🍪 Mood: An expensed ginger molasses cookie on a crisp fall day.

🎵 Soundtrack: My Neighbor Totoro Soundtrack

🥖 💂‍♀️Language Matching

I spent this afternoon continuing to look into this x/text/language issue. The issue is basically:

  • The website supports [English, French]
  • When I say I speak [British English, French with a German local, Canadian French] in preference order, then it returns “English” as the best language.
  • But when I add another low preference language to the end of the list [British English, French with a German local, Canadian French, English with a German local] then it returns “French” as the best language.
  • Why does adding another language to the end of my preferences change which language is returned.

🐛 Like the issue author, I absolutely thought this was a bug when I first read it. But after digging into the code for two days I have determined that this is actually working as intended.

Here are the two assumptions about language matching that I learned:

1️⃣ Most people do not speak multiple languages equally.

The algorithm usually puts a heavy emphasis on the first exact language match and then “pins” that language.

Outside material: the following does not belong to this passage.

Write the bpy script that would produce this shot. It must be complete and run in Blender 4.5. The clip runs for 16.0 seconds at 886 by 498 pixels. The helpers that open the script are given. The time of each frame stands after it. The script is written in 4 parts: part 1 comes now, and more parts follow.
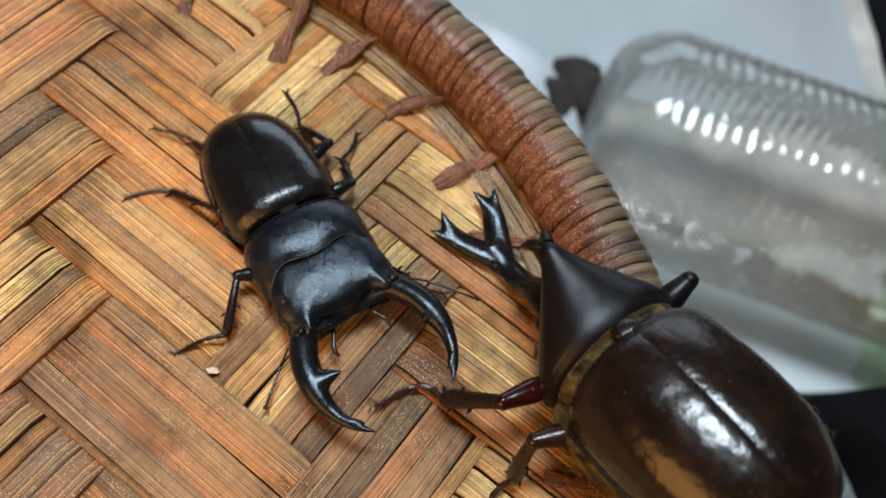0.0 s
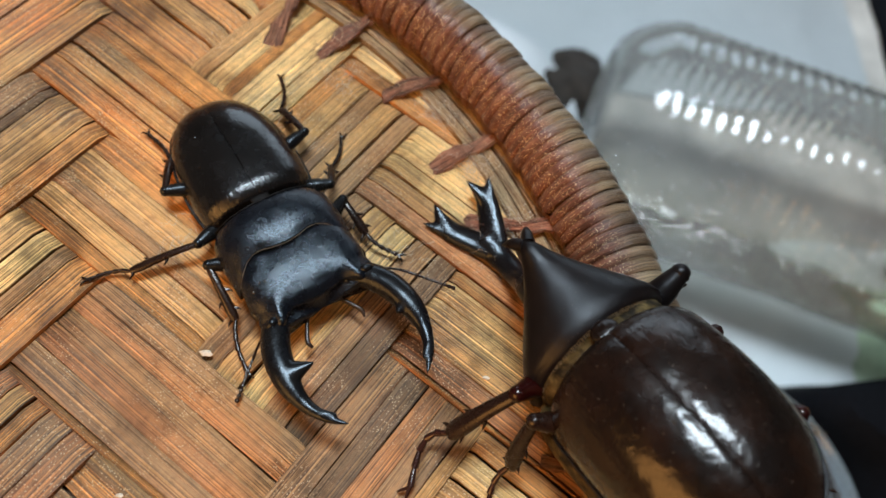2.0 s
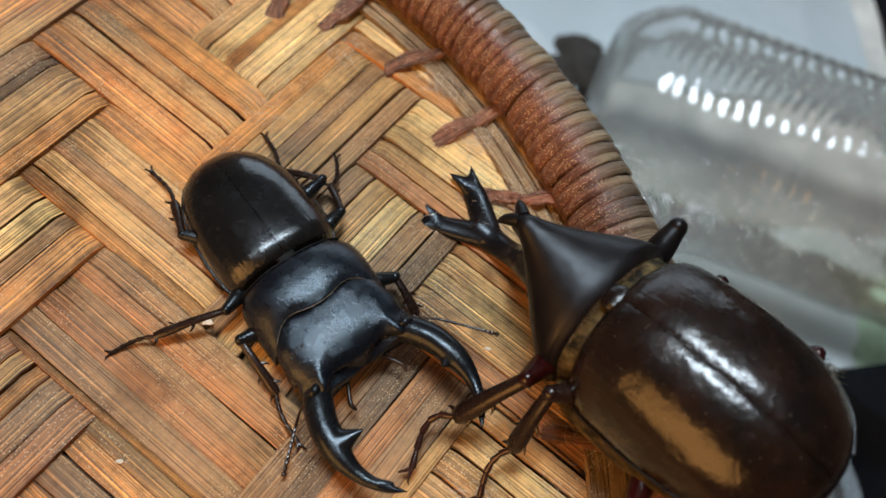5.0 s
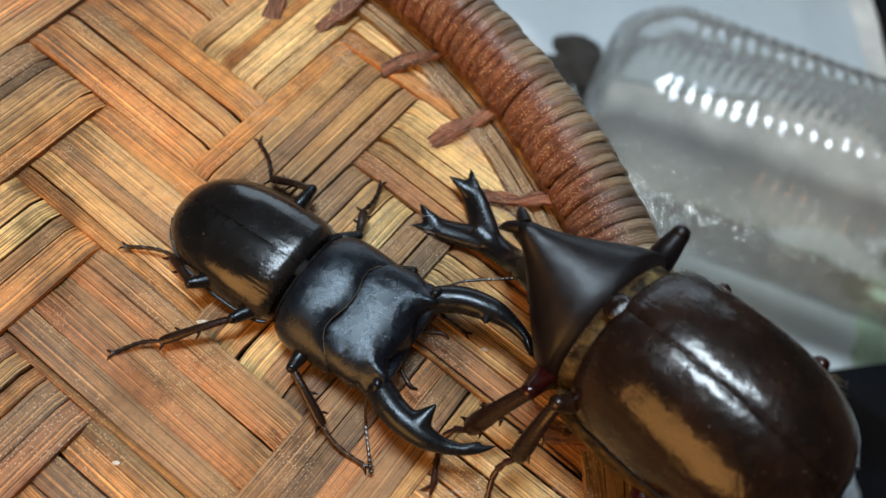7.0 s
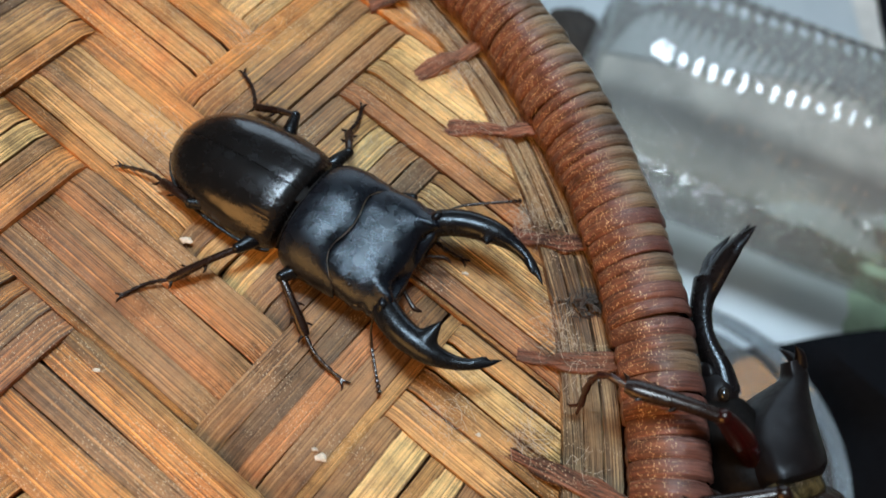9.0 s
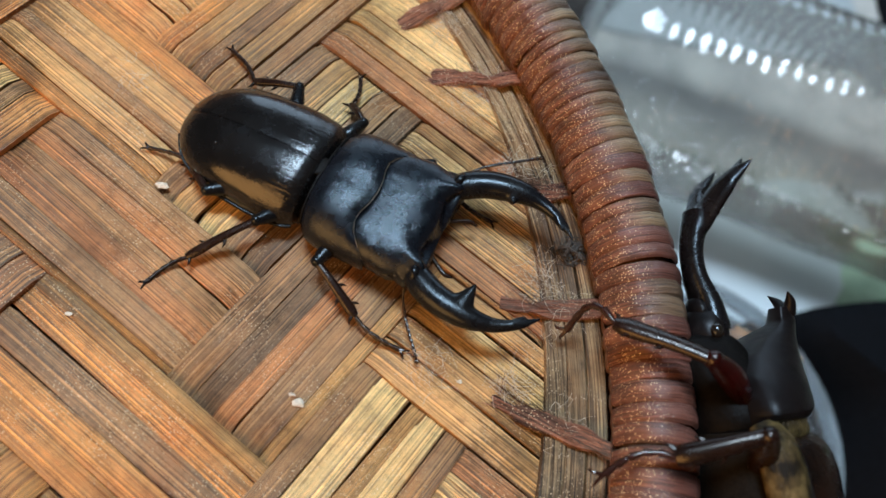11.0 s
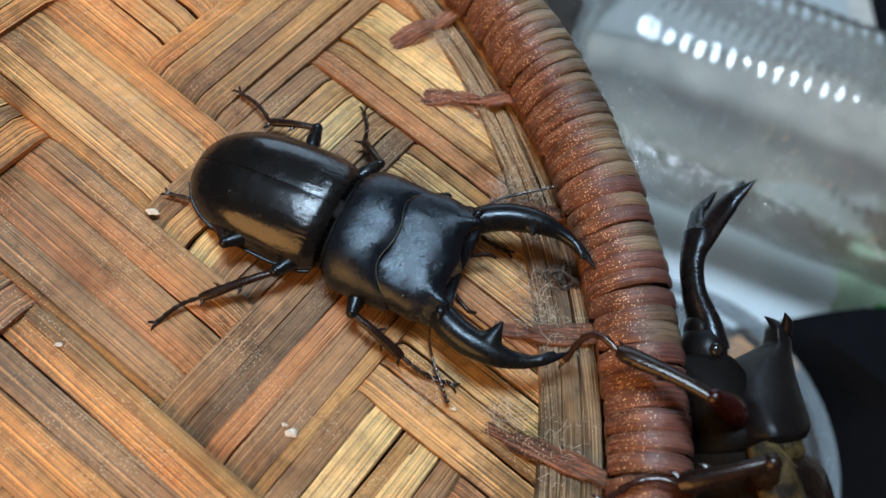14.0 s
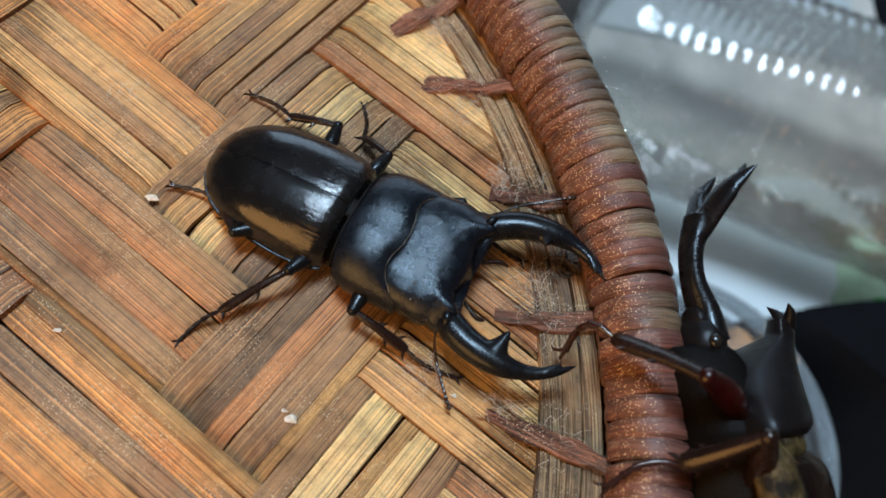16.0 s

Docs about assumption 1.

m := language.NewMatcher([]language.Tag{language.English, language.French})

desired, _, _ := language.ParseAcceptLanguage("en-GB, fr")
tag, i, conf := m.Match(desired...)
fmt.Println("case A", tag, i, conf) // en-u-rg-gbzzzz
// Returns English because it is the first exact language match, even though
// "fr" is an exact region and language match.

2️⃣ If a person lists the dialects they know and the languages are not continuous, then it is assumed they speak all of those languages equally well and it will not give extra preference to the first exact language match it finds.

For example, if your list of desired language tags are: en-GB, fr-DE, fr-CA, en-DE then I will assume that you speak English and French very well. In this case, the algorithm will not “pin” English even though it is first. Instead it runs the whole algorithm for all of the options and it decides that fr-DE is a better match because of regionality (Germany is closer to France than Great Britain is to the US). Docs about assumption 2.

desired, _, _ = language.ParseAcceptLanguage("en-GB, fr-DE, en-DE")
tag, i, conf = m.Match(desired...)
fmt.Println("case B", tag, i, conf) // fr-u-rg-dezzzz

// Because of the ordering of dialects, the algorithm assumes this speaker
// knows English and French well. Returns French because Germany is closer to
// France then Great Britain is to the US.

🎉 I may not have made a code contribution, but at least I helped!